**Goal**
From the entries that follow, pick out all lines holding "recreates".

(Saved data entries)
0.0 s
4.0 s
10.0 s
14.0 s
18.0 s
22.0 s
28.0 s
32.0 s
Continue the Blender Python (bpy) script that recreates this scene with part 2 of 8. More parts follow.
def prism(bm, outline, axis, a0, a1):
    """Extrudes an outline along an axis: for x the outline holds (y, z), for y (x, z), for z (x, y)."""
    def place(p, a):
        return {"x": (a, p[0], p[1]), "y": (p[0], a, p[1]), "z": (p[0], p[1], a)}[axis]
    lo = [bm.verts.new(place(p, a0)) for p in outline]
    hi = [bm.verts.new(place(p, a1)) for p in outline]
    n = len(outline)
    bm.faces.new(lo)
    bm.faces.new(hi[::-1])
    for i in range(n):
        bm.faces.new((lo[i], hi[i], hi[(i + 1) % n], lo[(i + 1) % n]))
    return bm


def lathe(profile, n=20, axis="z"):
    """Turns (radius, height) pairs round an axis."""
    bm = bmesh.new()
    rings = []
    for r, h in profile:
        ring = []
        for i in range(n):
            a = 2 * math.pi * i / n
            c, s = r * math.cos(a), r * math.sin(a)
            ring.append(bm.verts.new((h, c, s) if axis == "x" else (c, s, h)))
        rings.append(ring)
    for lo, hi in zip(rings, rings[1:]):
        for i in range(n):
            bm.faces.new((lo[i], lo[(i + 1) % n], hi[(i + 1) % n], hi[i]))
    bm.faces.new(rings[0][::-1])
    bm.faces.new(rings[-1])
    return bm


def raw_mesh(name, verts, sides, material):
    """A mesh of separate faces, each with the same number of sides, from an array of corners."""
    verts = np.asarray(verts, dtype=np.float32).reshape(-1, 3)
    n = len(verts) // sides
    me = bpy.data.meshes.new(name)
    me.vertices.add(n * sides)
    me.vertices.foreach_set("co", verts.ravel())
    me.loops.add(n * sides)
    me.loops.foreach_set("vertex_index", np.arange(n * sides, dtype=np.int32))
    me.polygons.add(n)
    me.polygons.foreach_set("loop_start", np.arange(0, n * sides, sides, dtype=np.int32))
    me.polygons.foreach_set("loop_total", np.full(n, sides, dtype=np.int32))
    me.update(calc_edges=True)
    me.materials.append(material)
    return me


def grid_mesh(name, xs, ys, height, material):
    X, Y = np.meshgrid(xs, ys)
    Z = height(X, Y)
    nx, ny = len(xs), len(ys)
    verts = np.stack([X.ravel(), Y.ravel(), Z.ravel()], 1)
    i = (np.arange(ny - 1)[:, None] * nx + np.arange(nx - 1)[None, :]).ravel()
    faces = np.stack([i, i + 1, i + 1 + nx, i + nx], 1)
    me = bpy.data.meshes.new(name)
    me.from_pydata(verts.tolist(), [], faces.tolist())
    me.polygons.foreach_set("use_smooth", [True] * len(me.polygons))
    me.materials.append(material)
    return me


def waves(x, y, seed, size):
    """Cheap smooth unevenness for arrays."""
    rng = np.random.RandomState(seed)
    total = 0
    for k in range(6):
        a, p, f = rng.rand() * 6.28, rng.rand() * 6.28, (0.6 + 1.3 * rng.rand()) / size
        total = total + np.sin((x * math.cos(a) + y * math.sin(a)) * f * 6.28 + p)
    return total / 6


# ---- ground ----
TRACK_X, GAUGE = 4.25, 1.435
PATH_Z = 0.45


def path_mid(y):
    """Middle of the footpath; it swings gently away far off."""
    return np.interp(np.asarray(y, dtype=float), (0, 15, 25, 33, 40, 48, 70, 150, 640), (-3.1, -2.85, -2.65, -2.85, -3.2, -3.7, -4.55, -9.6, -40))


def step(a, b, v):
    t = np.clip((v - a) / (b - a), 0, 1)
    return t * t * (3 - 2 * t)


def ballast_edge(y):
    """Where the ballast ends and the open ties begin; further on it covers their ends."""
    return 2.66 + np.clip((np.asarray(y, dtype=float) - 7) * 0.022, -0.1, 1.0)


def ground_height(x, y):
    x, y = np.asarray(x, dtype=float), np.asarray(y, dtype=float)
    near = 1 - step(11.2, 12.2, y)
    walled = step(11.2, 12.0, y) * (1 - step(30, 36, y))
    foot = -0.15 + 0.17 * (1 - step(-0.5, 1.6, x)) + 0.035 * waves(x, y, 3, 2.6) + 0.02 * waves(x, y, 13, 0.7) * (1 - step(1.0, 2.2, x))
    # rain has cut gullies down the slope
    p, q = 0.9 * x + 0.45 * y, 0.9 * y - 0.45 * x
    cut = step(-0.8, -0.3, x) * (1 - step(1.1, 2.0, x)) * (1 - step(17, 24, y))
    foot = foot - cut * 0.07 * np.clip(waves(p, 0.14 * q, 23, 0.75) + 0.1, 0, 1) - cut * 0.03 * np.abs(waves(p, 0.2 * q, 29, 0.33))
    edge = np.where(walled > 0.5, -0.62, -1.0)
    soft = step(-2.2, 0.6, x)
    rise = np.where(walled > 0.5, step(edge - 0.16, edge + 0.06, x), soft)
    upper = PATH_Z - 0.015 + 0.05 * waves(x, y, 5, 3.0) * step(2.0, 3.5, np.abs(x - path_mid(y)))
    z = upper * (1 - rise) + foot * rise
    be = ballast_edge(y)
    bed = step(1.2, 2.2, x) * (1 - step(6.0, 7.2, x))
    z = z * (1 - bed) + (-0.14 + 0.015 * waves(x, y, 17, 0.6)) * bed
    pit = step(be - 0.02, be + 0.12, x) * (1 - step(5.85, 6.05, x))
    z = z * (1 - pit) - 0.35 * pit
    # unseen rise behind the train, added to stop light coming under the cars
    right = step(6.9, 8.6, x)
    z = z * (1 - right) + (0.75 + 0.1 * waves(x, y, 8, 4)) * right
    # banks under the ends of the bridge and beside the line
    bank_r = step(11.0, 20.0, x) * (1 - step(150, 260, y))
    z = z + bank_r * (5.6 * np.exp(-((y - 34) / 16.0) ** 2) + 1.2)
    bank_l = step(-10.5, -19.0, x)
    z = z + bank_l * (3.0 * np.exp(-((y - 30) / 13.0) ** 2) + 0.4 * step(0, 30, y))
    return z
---
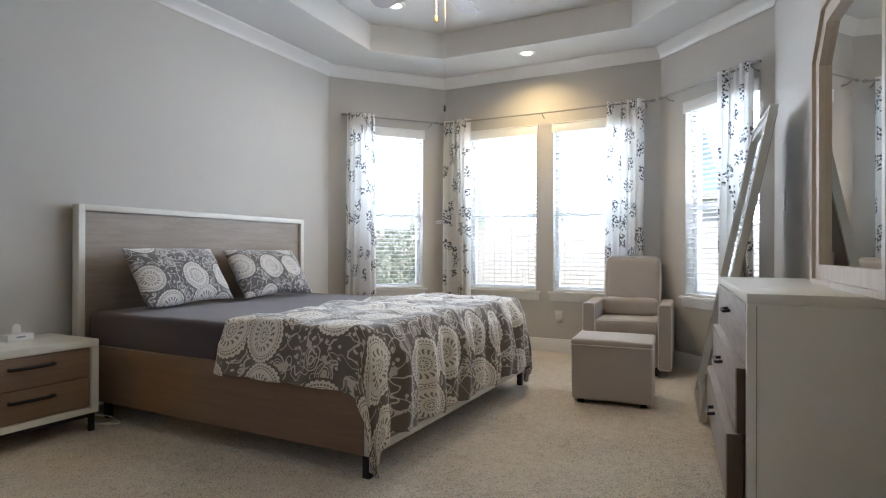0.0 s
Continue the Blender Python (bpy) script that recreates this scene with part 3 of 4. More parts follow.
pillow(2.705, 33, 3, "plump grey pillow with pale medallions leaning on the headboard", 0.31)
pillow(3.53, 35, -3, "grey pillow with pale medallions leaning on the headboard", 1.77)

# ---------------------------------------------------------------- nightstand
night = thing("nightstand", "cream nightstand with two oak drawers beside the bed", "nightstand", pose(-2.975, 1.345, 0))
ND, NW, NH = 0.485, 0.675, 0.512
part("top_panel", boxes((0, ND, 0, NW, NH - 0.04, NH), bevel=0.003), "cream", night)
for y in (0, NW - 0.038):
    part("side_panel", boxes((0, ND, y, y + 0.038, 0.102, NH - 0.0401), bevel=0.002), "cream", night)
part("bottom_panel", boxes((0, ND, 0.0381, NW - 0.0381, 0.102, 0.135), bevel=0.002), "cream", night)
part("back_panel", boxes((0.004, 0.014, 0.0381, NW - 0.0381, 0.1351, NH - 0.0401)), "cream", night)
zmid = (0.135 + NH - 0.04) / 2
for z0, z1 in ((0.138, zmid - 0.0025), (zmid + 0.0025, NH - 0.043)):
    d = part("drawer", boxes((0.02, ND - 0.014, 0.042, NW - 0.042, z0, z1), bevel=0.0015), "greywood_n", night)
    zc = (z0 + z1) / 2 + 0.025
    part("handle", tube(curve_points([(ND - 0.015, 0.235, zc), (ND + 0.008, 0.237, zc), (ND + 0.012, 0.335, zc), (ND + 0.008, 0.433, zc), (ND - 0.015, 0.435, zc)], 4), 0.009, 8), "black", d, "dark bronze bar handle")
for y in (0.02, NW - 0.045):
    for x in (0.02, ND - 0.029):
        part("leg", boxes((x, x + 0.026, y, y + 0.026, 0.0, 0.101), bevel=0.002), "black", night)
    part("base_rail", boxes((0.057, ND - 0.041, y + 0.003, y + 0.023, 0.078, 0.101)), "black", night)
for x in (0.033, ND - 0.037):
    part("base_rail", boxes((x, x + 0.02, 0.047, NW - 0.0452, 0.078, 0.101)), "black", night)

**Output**
Continue the Blender Python (bpy) script that recreates this scene with part 2 of 8. More parts follow.
Continue the Blender Python (bpy) script that recreates this scene with part 3 of 4. More parts follow.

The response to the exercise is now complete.